Two events occurred this past week in both countries that underlined the nature of historical racism.  The first is the one-hundredth anniversary of the Tulsa race massacre which took place May 31 and June 1,1921 in Tulsa, Oklahoma.  In its 1996 examination of events, the Oklahoma Commission to Study the Tulsa Race Riot of 1921 was able to confirm 39 dead, 26 Black and 13 White, based on contemporary autopsy reports, death certificates and other records.  However, the commission gave several estimates ranging from 75 to 300 dead, some of whom we now know were buried in unmarked mass graves.  Following the bombings and fires, about 10,000 Black people were left homeless in Tulsa.  Property damage amounted to more than $1.5 million in real estate and $750,000 in personal property (equivalent to $32.65 million in 2020).

The second event is the very recent discovery in Kamloops, British Columbia, of a mass grave containing the remains of 215 children once housed in a former Indian Residential School that closed in 1978.  Canada’s residential schools were compulsory boarding schools run by the government and religious authorities during the 19th and 20th Centuries with the aim of forcibly assimilating indigenous youth.  From about 1863 to 1998, more than 150,000 indigenous children were taken from their families and placed in these schools.  The children were often not allowed to speak their language or to practise their culture, and many were mistreated and abused.  Large numbers of indigenous children were never returned to their home communities.  The school in Kamloops was the largest in the residential system.  Opened under Roman Catholic administration in 1890, the school had as many as 500 students when enrolment peaked in the 1950s.  The children’s remains — some as young as three years old —were found with the help of a ground-penetrating radar during a survey of the school.

What is even sadder about these two events is that they were never part of a history or civics curriculum in the U.S. or Canada until very recently.  The Tulsa race massacre was largely omitted from local, state, and national histories until 2020 when the massacre formally became a part of the Oklahoma school curriculum.  Until a commission launched by the Canadian government in 2008 to document the impacts of the system of Indian Residential Schools, few Canadians would have ever even heard of this part of Canada’s indigenous history.  When I was in high school in the mid-1960s, there was absolutely nothing in our Canadian history books about this “shameful” colonial policy.  It was only in 2008 that the then-prime minister Stephen Harper, on behalf of the Canadian government, formally apologised for the system.  The Canadian government subsequently signed an agreement with the Assembly of First Nations pledging to pay a lump sum in compensation to former students of Indian residential schools, expected to include tens of thousands of affected persons and families.

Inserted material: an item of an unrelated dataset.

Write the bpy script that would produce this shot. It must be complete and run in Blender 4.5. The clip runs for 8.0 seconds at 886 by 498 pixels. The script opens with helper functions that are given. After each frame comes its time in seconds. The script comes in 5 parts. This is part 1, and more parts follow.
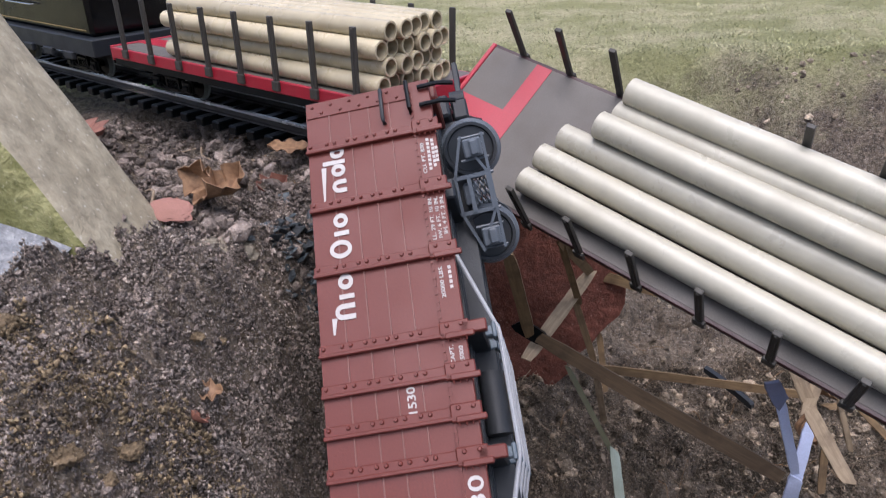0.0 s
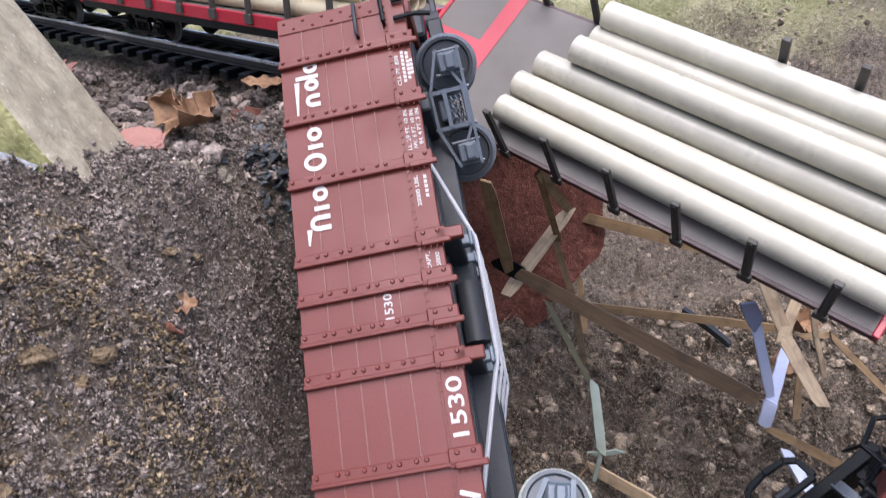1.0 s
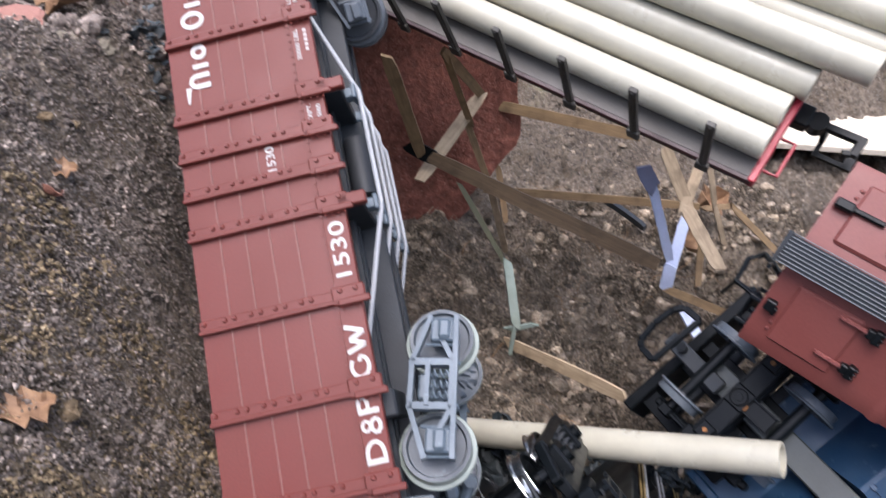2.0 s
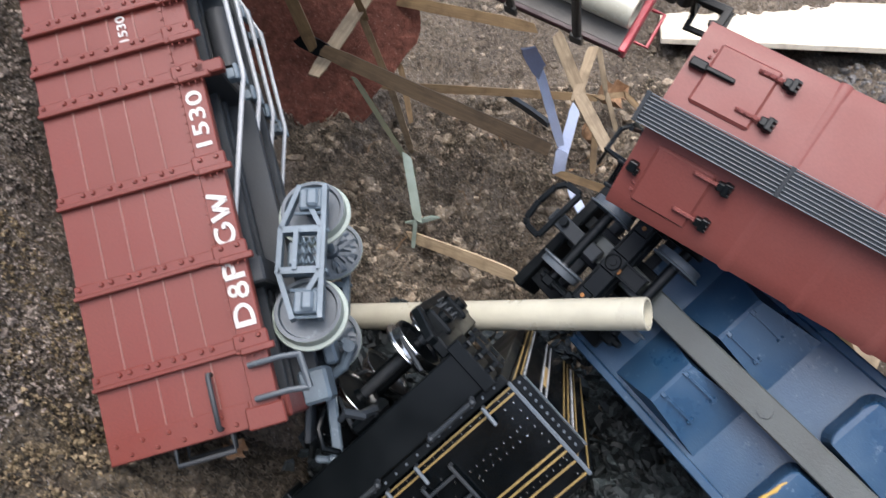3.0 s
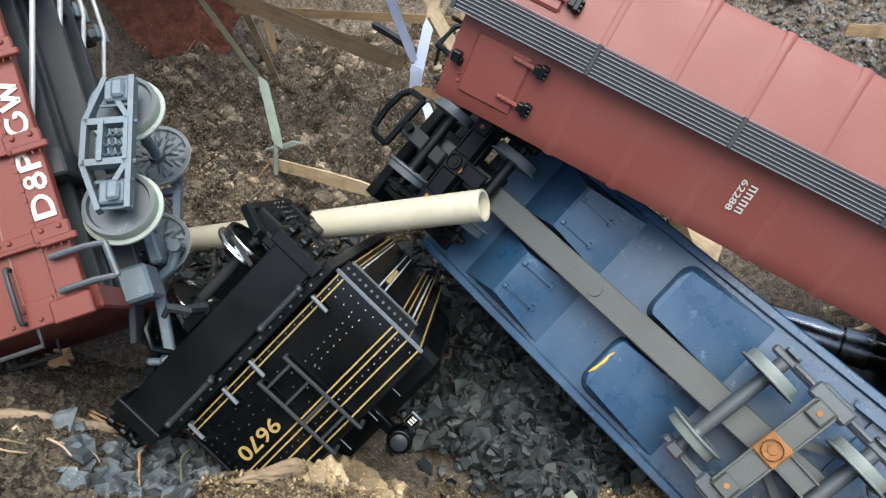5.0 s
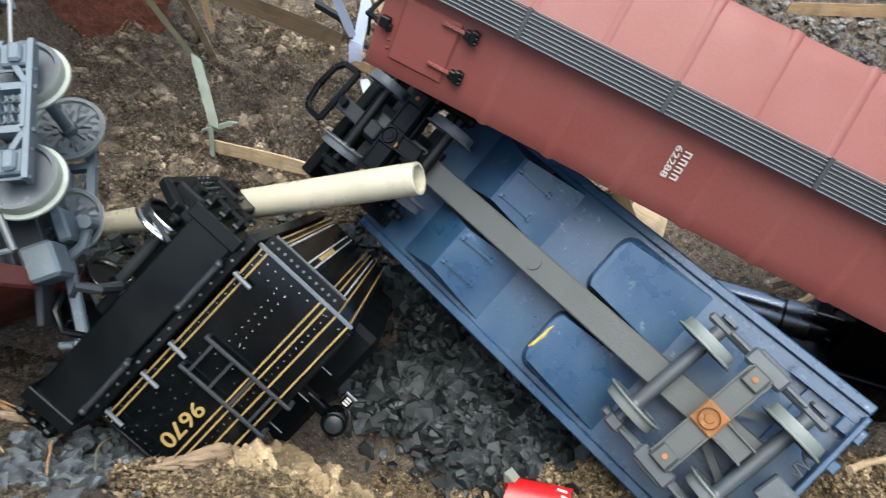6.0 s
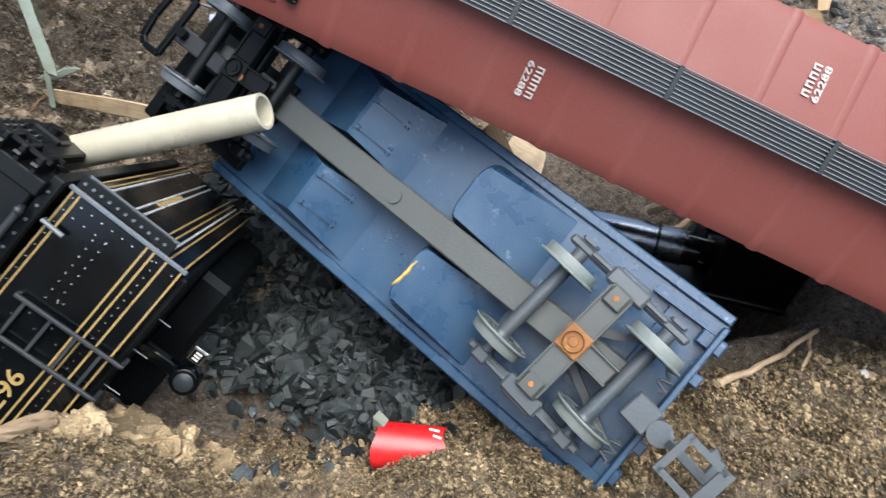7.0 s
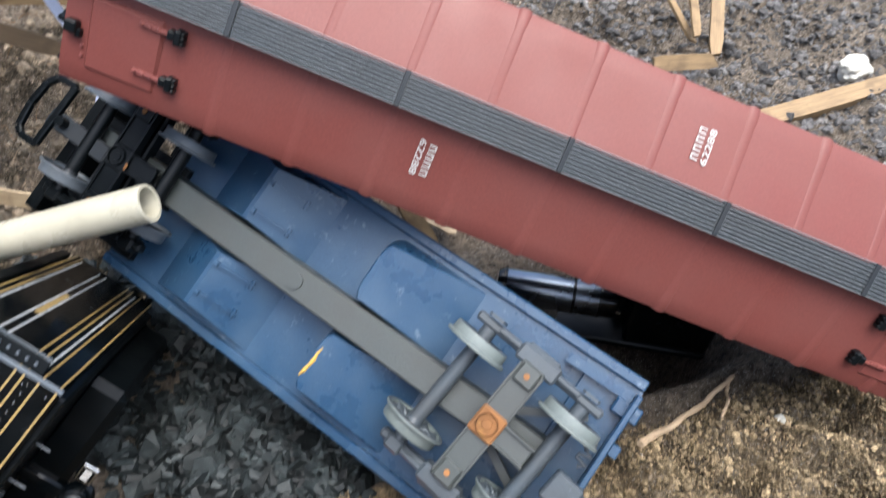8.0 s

Systemic racism of course continues to exist today in both countries.  Denying its existence is denying the historical evolution of racially-motivated policies and activities perpetrated by governments and institutions in both countries.  As a society attempting hopefully to improve race relations, we need to be aware of our histories and to discuss their relevance and importance in order to really understand and appreciate our current situation.  Hopefully, as in the case of the above two cases, this much needed discussion should begin among our youth and teachers in our schools.